Bonnie Charlie’s now awa

Safely o’er the friendly main;

Hearts will almost break in twa

Should he no’ come back again.

 Will ye no’ come back again?

Will ye no’ come back again?

Better loved ye canna be

Will ye no’ come back again?

Our King was also exiled from His land. And we, His faithful, want nothing but to have Him back. We know that Holy Week has a happy ending, yet what can we do in the meantime? Only watch the horizon, waiting for His triumphant return.

But unlike the Jacobites, we don’t wait in vain. Christ our King will return on Easter, more glorious than when He was driven out. He’ll be clothed in light and armed with mercy. At His back will be a million-man army, newly liberated from their captivity in Hell.

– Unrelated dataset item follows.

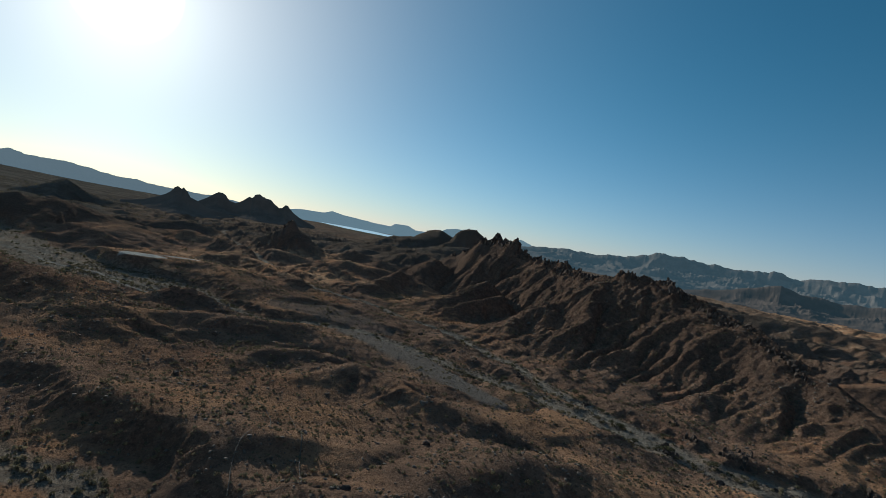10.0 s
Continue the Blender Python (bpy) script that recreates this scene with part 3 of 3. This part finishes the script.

On that day, the crucifixes, statues, and icons will be unveiled. The linens and fresh flowers will be returned to the altar. And Christ our King will preside over it all from His rightful seat in the tabernacle.

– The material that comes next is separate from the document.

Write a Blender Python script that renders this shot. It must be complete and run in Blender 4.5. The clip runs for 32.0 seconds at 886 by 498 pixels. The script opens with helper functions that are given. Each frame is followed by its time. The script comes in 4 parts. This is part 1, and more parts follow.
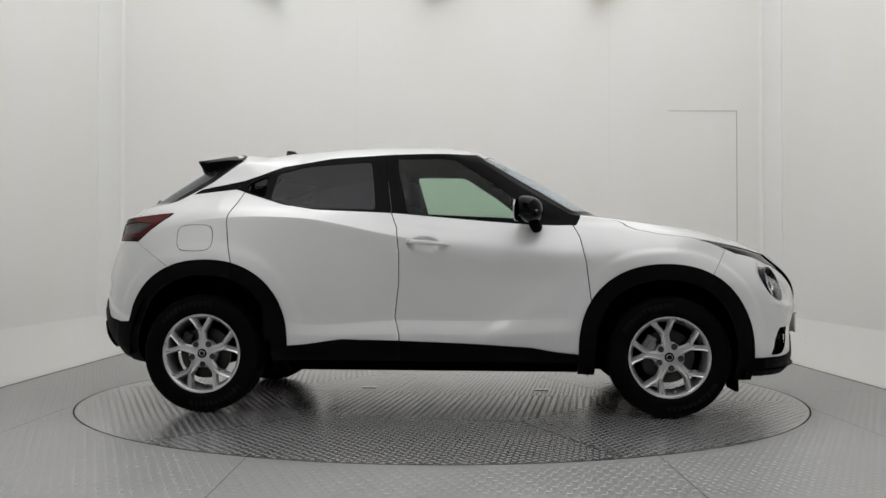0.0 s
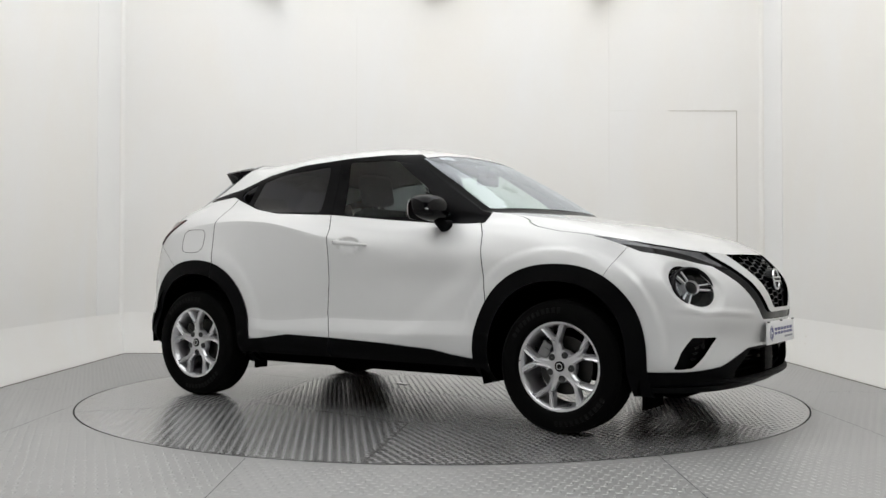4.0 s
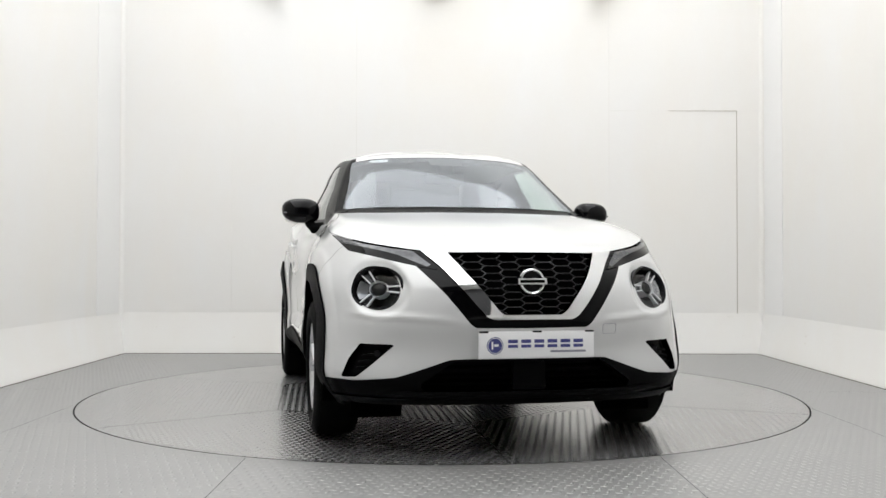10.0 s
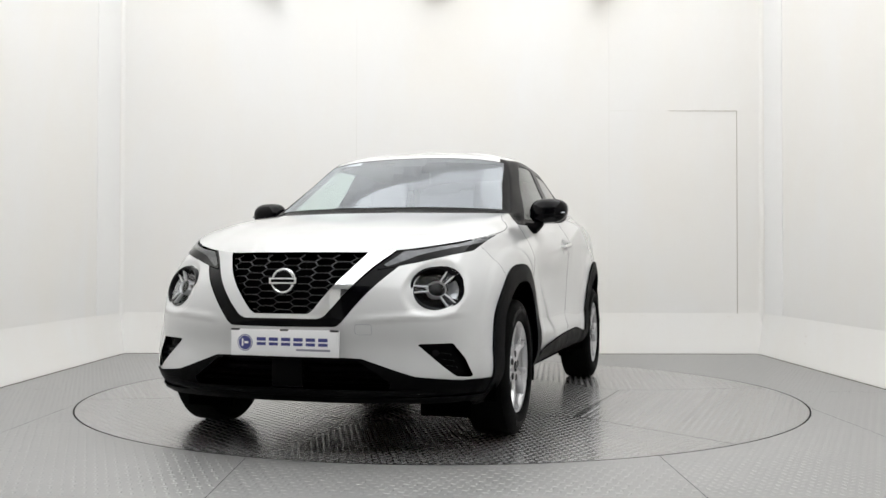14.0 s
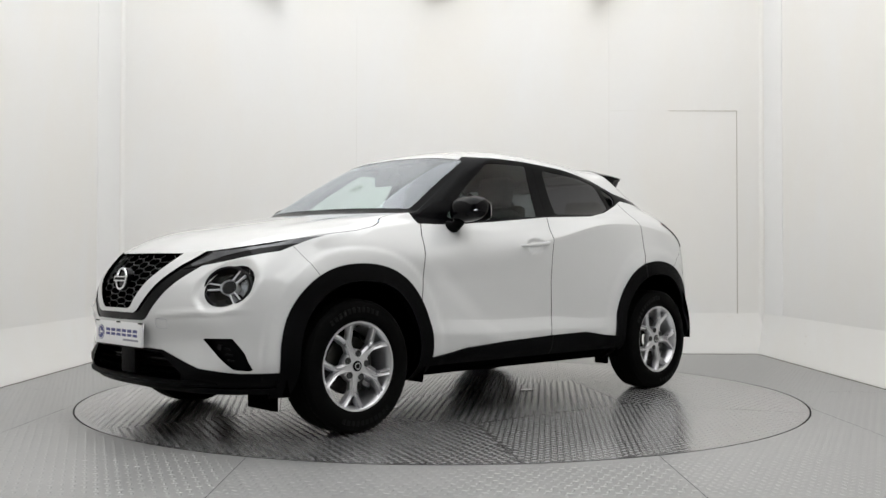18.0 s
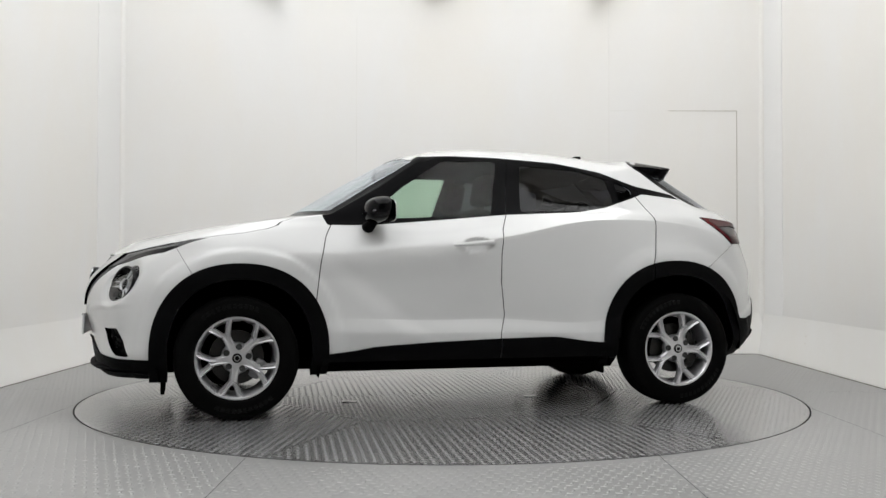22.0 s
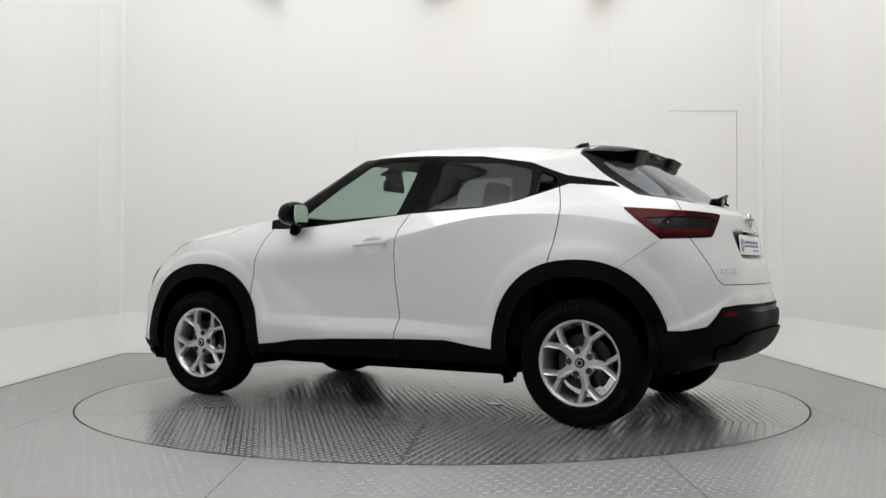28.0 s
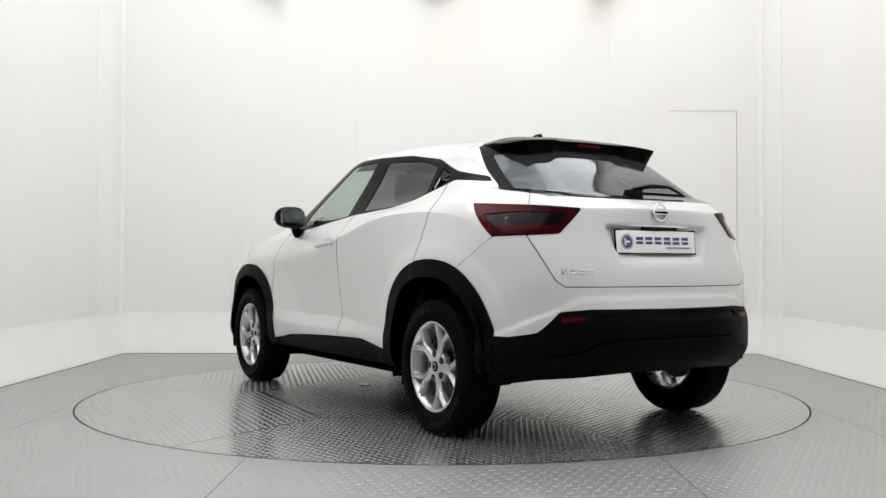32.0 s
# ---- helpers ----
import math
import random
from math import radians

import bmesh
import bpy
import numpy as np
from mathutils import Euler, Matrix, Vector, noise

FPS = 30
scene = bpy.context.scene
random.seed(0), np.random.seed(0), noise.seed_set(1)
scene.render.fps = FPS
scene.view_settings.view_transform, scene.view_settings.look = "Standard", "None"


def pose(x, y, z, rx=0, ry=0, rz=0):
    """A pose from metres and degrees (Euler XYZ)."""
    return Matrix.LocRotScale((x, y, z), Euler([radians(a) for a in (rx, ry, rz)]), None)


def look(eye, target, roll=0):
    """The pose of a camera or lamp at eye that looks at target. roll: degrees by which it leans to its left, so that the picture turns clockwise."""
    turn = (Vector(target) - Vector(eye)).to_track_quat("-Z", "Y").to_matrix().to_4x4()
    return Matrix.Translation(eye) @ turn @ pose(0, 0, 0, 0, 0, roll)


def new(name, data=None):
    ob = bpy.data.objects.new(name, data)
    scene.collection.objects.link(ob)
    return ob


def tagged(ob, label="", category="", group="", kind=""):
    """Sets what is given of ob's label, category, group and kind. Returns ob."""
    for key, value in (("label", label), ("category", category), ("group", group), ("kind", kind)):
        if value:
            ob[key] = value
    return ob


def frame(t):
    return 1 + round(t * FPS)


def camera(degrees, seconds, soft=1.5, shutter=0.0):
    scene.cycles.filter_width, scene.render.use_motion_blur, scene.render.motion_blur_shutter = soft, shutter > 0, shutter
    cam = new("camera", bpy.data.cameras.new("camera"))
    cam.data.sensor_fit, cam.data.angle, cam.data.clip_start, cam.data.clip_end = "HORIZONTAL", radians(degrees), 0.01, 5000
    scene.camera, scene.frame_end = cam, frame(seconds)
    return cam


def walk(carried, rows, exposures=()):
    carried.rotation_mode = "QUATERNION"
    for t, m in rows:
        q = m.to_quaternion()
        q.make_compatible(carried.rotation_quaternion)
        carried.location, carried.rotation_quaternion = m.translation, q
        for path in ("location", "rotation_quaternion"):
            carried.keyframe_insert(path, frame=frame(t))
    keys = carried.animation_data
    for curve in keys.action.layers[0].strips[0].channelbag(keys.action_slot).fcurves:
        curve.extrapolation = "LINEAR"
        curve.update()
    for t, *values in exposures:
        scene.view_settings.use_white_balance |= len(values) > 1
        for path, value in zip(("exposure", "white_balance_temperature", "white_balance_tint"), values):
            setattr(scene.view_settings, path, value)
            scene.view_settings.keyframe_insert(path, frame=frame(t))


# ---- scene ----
# One fixed camera; the car stands on a turntable that turns clockwise.
TURN_START, TURN_RATE = -4.50, -7.328      # degrees, degrees a second
CAR_X, CAR_Y = 0.024, -0.061               # the car's middle, off the turntable's axis

cam = camera(49.6, 32.0, soft=1.5)
EYE = (0.0, -6.326, 0.843)
VIEW = look(EYE, (0.0176, -0.027, 0.951), 0.09)
walk(cam, [(0.0, VIEW), (32.0, VIEW)], exposures=[(0.0, -0.28), (1.0, 0.0), (3.0, 0.04), (6.0, 0.18), (9.0, 0.28), (12.0, 0.30), (16.0, 0.18), (19.0, 0.08), (24.0, -0.02), (25.0, -0.14), (26.5, -0.06), (28.0, 0.04), (32.0, 0.26)])

# ---- light: three long softbox rows under the ceiling of a closed white room ----
world = bpy.data.worlds.new("world")
scene.world = world
world.use_nodes = True
world.node_tree.nodes["Background"].inputs[0].default_value = (0.8, 0.82, 0.85, 1)
world.node_tree.nodes["Background"].inputs[1].default_value = 0.05
PANEL_GLOW = 2.52
# ---- materials ----
def node_mat(name):
    m = bpy.data.materials.new(name)
    m.use_nodes = True
    nt = m.node_tree
    return m, nt, nt.nodes["Principled BSDF"]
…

The Jacobites are a lingering fascination for reactionaries and romantics (I’m both). The simplicity and sincerity of their devotion is noble, even edifying. They loved the Young Pretender—loved him enough to feel his absence so deeply and personally. “Ye trusted in your Highland men/ They trusted you, dear Charlie,” as the song goes.

May Christ’s loyal followers know an even greater sorrow, born of unconditional devotion to our Prince. May we miss Him so badly that we can’t bring ourselves to eat. May we love Him so deeply that nothing in the world seems beautiful now that He’s gone. May we indulge the guilt of knowing that our own failures made His death inevitable.

Then may we watch as ten thousand ships sail over the friendly main carrying our Lord. Rush to the docks to greet Him. Kiss the soil where His foot falls. Sing songs of freedom and redemption. Carry His standard across the earth till every knee bows at the Liberator’s name. And having suffered so terribly in His absence, resolve never to take Him for granted.